Wieś w Gminie Mysłakowice została zalana po dzisiejszej ulewie. Niektórzy mieszkańcy są odcięci od reszty miejscowości. Podobna sytuacja jest w Strużnicy. - Mieszkamy tutaj kilkanaście lat, ale takiej wody, jak dzisiaj nie widzieliśmy. Jesteśmy źli, bo nie przywieziono nam ani worków ani piasku – mówili zbulwersowani mieszkańcy Karpnik. Od wczesnego popołudnia nie można wjechać na most przy szkole w Karpnikach. Za nim jest jeszcze gorzej, obok domów płynie rzeka, przez co rodziny nie mogą wydostać się z zalanych domów.

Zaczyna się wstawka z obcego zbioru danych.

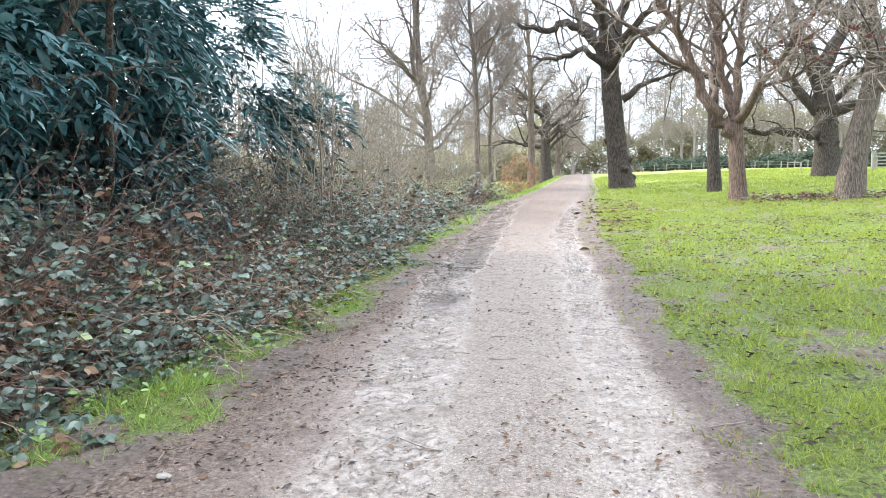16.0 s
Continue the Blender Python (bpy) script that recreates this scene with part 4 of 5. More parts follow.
# ---- the park trees ----
tree("massive old oak with dark burred trunk at the path's edge", [at_land(-1.15, 56.7), (-1.5, 56.7, 3.0), (-1.87, 56.7, 6.6), (-1.95, 56.7, 8.2)], 0.58, 0.45,
     [([(-2.1, 56.7, 7.7), (-3.1, 56.7, 8.8), (-4.3, 56.5, 9.35), (-5.6, 56.0, 9.0), (-7.5, 55.5, 9.6)], 0.40), ([(-2.1, 56.4, 7.0), (-3.3, 55.8, 7.8), (-4.6, 55, 7.3), (-6, 54, 7.4)], 0.25),
      ([(-1.5, 56.7, 7.6), (-0.7, 56.7, 8.65), (0.7, 56.6, 8.9), (1.6, 56.5, 9.7), (3, 56, 11)], 0.38), ([(-1.2, 56.4, 5.2), (-0.4, 56.2, 5.75), (0.65, 56, 6.2), (2, 55, 6.4)], 0.22),
      ([(-1.95, 56.7, 8.1), (-2.5, 56.7, 10.5), (-2.9, 56.8, 13), (-2.6, 57, 16)], 0.5), ([(-1.95, 56.7, 8.1), (-1.2, 57.4, 10.3), (-0.6, 58, 13), (0.4, 58.6, 15)], 0.4),
      ([(-2, 57, 7.4), (-3, 58.4, 9), (-4, 60, 11), (-4.6, 61, 13)], 0.35), ([(-2, 56.4, 7.9), (-2.4, 55, 9.6), (-3.2, 53.6, 10.8), (-3.6, 52, 11.4)], 0.32),
      ([(-1.9, 56.2, 7), (-0.8, 54.6, 8.4), (0.5, 53, 9.3), (1.5, 51.5, 9.6)], 0.28)], BARK_OAK, OAK_SPEC, 301, burrs=26)
tree("red-barked tree forking low, one limb curving far out", [at_land(2.75, 41.0), (2.66, 41, 1.5), (2.58, 41, 2.8)], 0.27, 0.22,
     [([(2.5, 41, 2.55), (1.95, 41, 3.1), (1.5, 41, 4.1), (1.03, 40.9, 5.2), (0.4, 40.8, 6.5), (-0.6, 40.5, 8.3), (-1, 40, 10)], 0.245), ([(2.58, 41.1, 2.8), (2.3, 41.2, 4.1), (2.0, 41.2, 5.3), (1.8, 41.3, 6.8), (1.5, 41.5, 10)], 0.2),
      ([(2.6, 41, 2.8), (2.62, 41, 4.9), (2.62, 40.9, 6.2), (3.1, 40.5, 9.5)], 0.17), ([(2.66, 40.9, 2.7), (3.1, 40.6, 3.75), (4.05, 40.5, 4.1), (4.8, 40.4, 4.7), (6.4, 40, 5.0)], 0.10),
      ([(2.6, 40.8, 2.9), (3.3, 39.9, 4.2), (4.2, 39, 5.6), (4.8, 38, 7)], 0.15)], BARK_WARM, OAK_SPEC, 302)
tree("straight dark park tree standing in the lawn", [at_land(2.68, 47.5), (2.56, 47.5, 3.0), (2.55, 47.5, 5.5), (2.6, 47.5, 8), (2.6, 47.6, 14)], 0.24, 0.11, [], BARK_OAK, OAK_SPEC, 303, auto=9, auto_len=4.5, auto_from=0.38)
tree("leaning tree with mottled brown bark on the lawn", [at_land(5.55, 39.7), (5.7, 39.7, 2.1), (6.0, 39.7, 3.6), (6.06, 39.7, 4.7), (5.75, 39.6, 6.2), (5.5, 39.5, 9), (5.4, 39.4, 12)], 0.34, 0.16,
     [([(6.0, 39.7, 3.6), (6.7, 39.5, 4.6), (7.6, 39.2, 5.8), (8.6, 38.8, 7.4)], 0.25), ([(6.05, 39.6, 4.6), (5.2, 39.0, 5.4), (4.2, 38.5, 5.8), (3.0, 38, 6.4)], 0.14)], BARK_BROWN, OAK_SPEC, 304, auto=6, auto_len=4.5, auto_from=0.5)
tree("broad old oak with long low level limbs", [at_land(10.2, 62), (10.05, 62, 3.9), (9.85, 62, 5.8), (9.4, 62, 7.0)], 0.66, 0.5,
     [([(9.8, 62, 3.3), (9.2, 61.4, 3.3), (7.5, 61, 3.5), (5.7, 60.8, 3.6), (4.2, 60.5, 4.4)], 0.34), ([(9.9, 62, 4.6), (8.7, 62, 5.6), (7.6, 62, 7.2), (6, 61.5, 8.6)], 0.42), ([(10.1, 62, 4.4), (11.4, 61.6, 4.9), (12.6, 61.2, 5.6), (14.5, 61, 7)], 0.42),
      ([(9.5, 62, 6.8), (8.7, 62, 8.6), (7.8, 62, 11), (7.5, 62, 13)], 0.5), ([(9.6, 62, 6.6), (10.6, 62, 8.8), (11.4, 62, 11), (12.5, 62, 13)], 0.5)], BARK_OAK, OAK_SPEC, 305, burrs=8, auto=3, auto_len=6, auto_from=0.5)
tree("tall spreading oak beyond the scrub", [at_land(-12.75, 58.9), (-12.78, 58.9, 1.8), (-12.9, 58.9, 4.4), (-13.25, 58.9, 6.8), (-13.5, 58.9, 9.9), (-13.4, 58.9, 15)], 0.36, 0.14,
     [([(-13.1, 58.9, 5.6), (-13.8, 58.9, 8.2), (-13.7, 58.9, 12), (-14, 58.9, 16)], 0.2), ([(-12.85, 58.8, 3.3), (-14, 58, 4.1), (-16, 57.5, 4.8), (-18.5, 57, 5.2)], 0.14), ([(-12.9, 58.9, 4), (-14.5, 58.5, 5.4), (-16.5, 58, 6.6), (-19, 57.5, 8)], 0.15),
      ([(-12.8, 58.8, 2.6), (-11.8, 58.2, 3.2), (-10.6, 57.8, 4.6), (-10, 57.5, 6)], 0.11), ([(-12.8, 58.6, 2.9), (-14.2, 57, 3.1), (-16.5, 56, 2.6)], 0.10), ([(-13.2, 58.9, 6.6), (-15, 58, 8.6), (-17, 57.5, 10.5)], 0.14)], BARK_BROWN, OAK_SPEC, 306, auto=9, auto_len=6, auto_from=0.3)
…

Obecnie na miejscu wydarzenia trwa akcja ratownicza. Strażakom udało się z zalanego domu wyciągnąć cztery osoby, w tym niemowlę. Przewieziono ich w bezpieczne miejsce. 10 osób, w większości dzieci umieszczono w szkole, inni znaleźli schronienie u przyjaciół i rodziny. Każdy stara się ratować swój dobytek.
W chwili obecnej do Karpnik i Strużnicy nie można więc wjechać. Funkcjonariusze policji umożliwiają wjazd jedynie mieszkańcom tych miejscowości.
Włodzimierz Belta z wydziału zarządzania kryzysowego urzędu miasta w Jeleniej Górze natomiast uspokaja mieszkańców Jeleniej Góry informacją o stabilnej sytuacji na Bobrze i Kamiennej.
- Na Bobrze jest obecnie 170 cm, a na rzece Kamiennej przy ulicy Zaułek 155 cm – mówił przed godziną 16.00 Włodzimierz Belta. Stan ostrzegawczy natomiast to 160 cm, a stan pogotowia to dwa metry. Jak na razie nie ma więc powodów do niepokoju.